In January 2020, what was the total amount in remittances that was sent from the United States to Guatemala?
In Focus: Honduras’s Hernández Arrested
Police escort former Honduran President Juan Orlando Hernández to attend his first extradition hearing at the Palace of Justice in Tegucigalpa, Honduras, on Feb. 16.
Police escort former Honduran President Juan Orlando Hernández to attend his first extradition hearing at the Palace of Justice in Tegucigalpa, Honduras, on Feb. 16.Stringer/AFP via Getty Images
Less than a month after leaving office, former Honduran President Juan Orlando Hernández was arrested Tuesday in Tegucigalpa at the request of the United States, which wants him extradited to face drug trafficking charges.
Those charges include helping to smuggle 500 metric tons of cocaine that were moving northward from South America to the Guatemalan border and protecting drug trafficking organizations that committed “brutal acts of violence with no consequences,” Vice reported. Honduras’s Supreme Court must now rule on his extradition.
For many Hondurans, the arrest felt like immense vindication. Accusations that Hernández was linked to drug trafficking schemes had swirled for years, and witnesses in a U.S. court case described his involvement in 2019. But the United States has a policy of not indicting sitting heads of state of foreign countries.
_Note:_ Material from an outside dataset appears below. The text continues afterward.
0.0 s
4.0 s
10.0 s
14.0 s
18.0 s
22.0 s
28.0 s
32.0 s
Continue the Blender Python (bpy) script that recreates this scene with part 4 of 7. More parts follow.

The case and its aftermath will test the Honduran justice system that new President Xiomara Castro has vowed to overhaul: Hernández “has fallen, but other operators of the system, the others who benefited, have not,” wrote Carlos Dada, the editor of El Faro.
Dada wrote that Honduras’s justice system lacks the “political and juridical capacity” to judge Hernández but called for him to be tried internationally rather than in the United States, which cooperated with Hernández in the war on drugs and migration issues while the Justice Department investigated him. Honduras is a recipient of U.S. security assistance, and U.S. and Honduran officials met regularly during Hernández’s tenure to collaborate on efforts to halt northward migration.
“The United States was also [Hernández’s] accomplice in the construction of a state that was militarized, authoritarian, and violated human rights,” Dada wrote.
Offering another view, Amherst College political scientist Javier Corrales pointed out on Twitter that without U.S. pressure, Hernández may not have stepped down when his term was up. (Hernández’s political opponents accused him of fraud in the 2017 election that brought him a second term, which the Organization of American States called unsuccessfully to redo.)
Other Central American leaders who have been accused of corruption and anti-democratic measures are surely watching how Hernández’s extradition plays out, Dada added. “They are probably concluding that the best way to avoid similar luck is to not leave power.”